Written problem —
Leave out any pictures and transcribe all other data below exactly.

Scene script records:
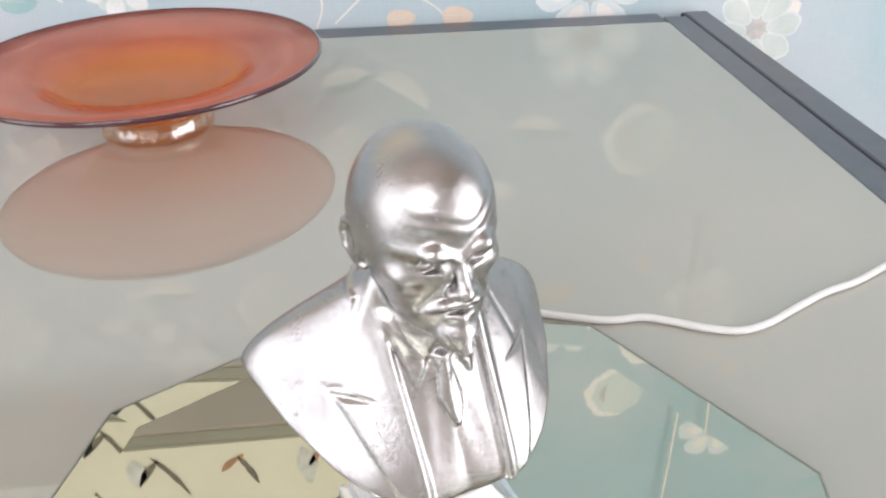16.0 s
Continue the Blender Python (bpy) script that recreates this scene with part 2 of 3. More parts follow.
def box(bm, x0, x1, y0, y1, z0, z1, bevel=0.0, mat=0):
    made = bmesh.ops.create_cube(bm, size=1.0)["verts"]
    for v in made:
        v.co = Vector(((x0 + x1) / 2 + v.co.x * (x1 - x0), (y0 + y1) / 2 + v.co.y * (y1 - y0), (z0 + z1) / 2 + v.co.z * (z1 - z0)))
    faces = list({f for v in made for f in v.link_faces})
    for f in faces:
        f.material_index = mat
    if bevel:
        edges = list({e for f in faces for e in f.edges})
        bmesh.ops.bevel(bm, geom=edges, offset=bevel, segments=2, affect="EDGES", profile=0.5)
    return bm


def boxed(name, dims, mat, parent=None, bevel=0.0, label=""):
    return part(name, box(bmesh.new(), *dims, bevel), mat, parent, label)


def empty(name, at=(0, 0, 0), turn=0.0):
    ob = new(name)
    ob.matrix_world = pose(*at, 0, 0, turn)
    return ob


def lathe(profile, steps=96, mat_of=None, closed=True):
    """A turned solid: profile rows (radius, height) as one closed loop."""
    bm = bmesh.new()
    rings = []
    for r, z in profile:
        rings.append([bm.verts.new((r * math.cos(2 * math.pi * i / steps), r * math.sin(2 * math.pi * i / steps), z)) for i in range(steps)])
    n = len(rings)
    for k in range(n if closed else n - 1):
        a, b = rings[k], rings[(k + 1) % n]
        for i in range(steps):
            j = (i + 1) % steps
            f = bm.faces.new((a[i], a[j], b[j], b[i]))
            f.smooth = True
            if mat_of:
                f.material_index = mat_of(k)
    bmesh.ops.recalc_face_normals(bm, faces=bm.faces)
    return bm


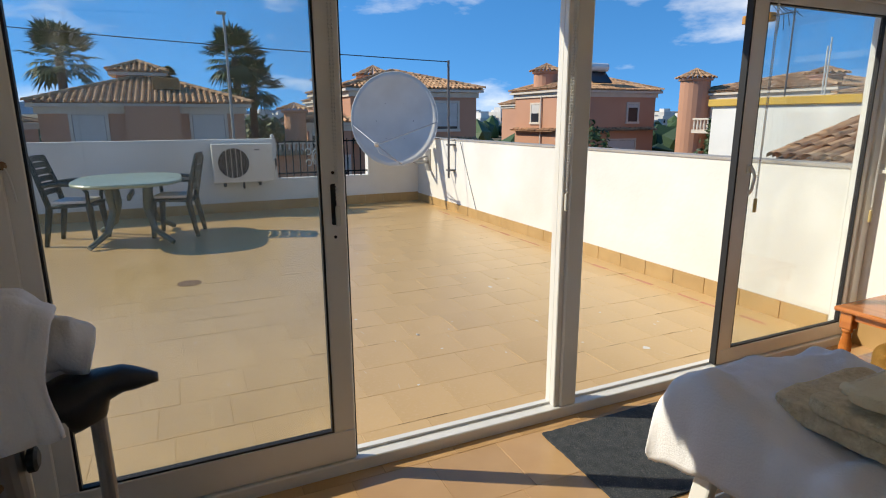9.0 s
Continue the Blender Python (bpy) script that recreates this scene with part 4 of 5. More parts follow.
wall_plate()
bm = bmesh.new()
pts = [(4.20, 0.835), (4.12, 0.852), (4.04, 0.846), (3.96, 0.858), (3.88, 0.852), (3.80, 0.862)]
tube(bm, [(RW, 0.28 + 0.9 * y, z + 0.062) for y, z in pts], 0.0013, 5)
tube(bm, [(RW, 0.28 + 0.9 * y, z + 0.062) for y, z in [(3.70, 0.858), (3.66, 0.862)]], 0.0013, 5)
tube(bm, [(RW, 0.28 + 0.9 * y, z + 0.062) for y, z in [(3.58, 0.856), (3.53, 0.866), (3.50, 0.866)]], 0.0013, 5)
tube(bm, [(RW, 0.28 + 0.9 * y, z + 0.062) for y, z in [(3.30, 0.872), (3.26, 0.876), (3.20, 0.870)]], 0.0013, 5)
solid("wall_crack", bm, mat("crack shade", (0.30, 0.28, 0.25), None, 0.95, 9, 0, 40), "hairline crack in the white room wall", "crack", "structure")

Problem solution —
16.0 s
Continue the Blender Python (bpy) script that recreates this scene with part 2 of 3. More parts follow.
def box(bm, x0, x1, y0, y1, z0, z1, bevel=0.0, mat=0):
    made = bmesh.ops.create_cube(bm, size=1.0)["verts"]
    for v in made:
        v.co = Vector(((x0 + x1) / 2 + v.co.x * (x1 - x0), (y0 + y1) / 2 + v.co.y * (y1 - y0), (z0 + z1) / 2 + v.co.z * (z1 - z0)))
    faces = list({f for v in made for f in v.link_faces})
    for f in faces:
        f.material_index = mat
    if bevel:
        edges = list({e for f in faces for e in f.edges})
        bmesh.ops.bevel(bm, geom=edges, offset=bevel, segments=2, affect="EDGES", profile=0.5)
    return bm


def boxed(name, dims, mat, parent=None, bevel=0.0, label=""):
    return part(name, box(bmesh.new(), *dims, bevel), mat, parent, label)


def empty(name, at=(0, 0, 0), turn=0.0):
    ob = new(name)
    ob.matrix_world = pose(*at, 0, 0, turn)
    return ob


def lathe(profile, steps=96, mat_of=None, closed=True):
    """A turned solid: profile rows (radius, height) as one closed loop."""
    bm = bmesh.new()
    rings = []
    for r, z in profile:
        rings.append([bm.verts.new((r * math.cos(2 * math.pi * i / steps), r * math.sin(2 * math.pi * i / steps), z)) for i in range(steps)])
    n = len(rings)
    for k in range(n if closed else n - 1):
        a, b = rings[k], rings[(k + 1) % n]
        for i in range(steps):
            j = (i + 1) % steps
            f = bm.faces.new((a[i], a[j], b[j], b[i]))
            f.smooth = True
            if mat_of:
                f.material_index = mat_of(k)
    bmesh.ops.recalc_face_normals(bm, faces=bm.faces)
    return bm


9.0 s
Continue the Blender Python (bpy) script that recreates this scene with part 4 of 5. More parts follow.
wall_plate()
bm = bmesh.new()
pts = [(4.20, 0.835), (4.12, 0.852), (4.04, 0.846), (3.96, 0.858), (3.88, 0.852), (3.80, 0.862)]
tube(bm, [(RW, 0.28 + 0.9 * y, z + 0.062) for y, z in pts], 0.0013, 5)
tube(bm, [(RW, 0.28 + 0.9 * y, z + 0.062) for y, z in [(3.70, 0.858), (3.66, 0.862)]], 0.0013, 5)
tube(bm, [(RW, 0.28 + 0.9 * y, z + 0.062) for y, z in [(3.58, 0.856), (3.53, 0.866), (3.50, 0.866)]], 0.0013, 5)
tube(bm, [(RW, 0.28 + 0.9 * y, z + 0.062) for y, z in [(3.30, 0.872), (3.26, 0.876), (3.20, 0.870)]], 0.0013, 5)
solid("wall_crack", bm, mat("crack shade", (0.30, 0.28, 0.25), None, 0.95, 9, 0, 40), "hairline crack in the white room wall", "crack", "structure")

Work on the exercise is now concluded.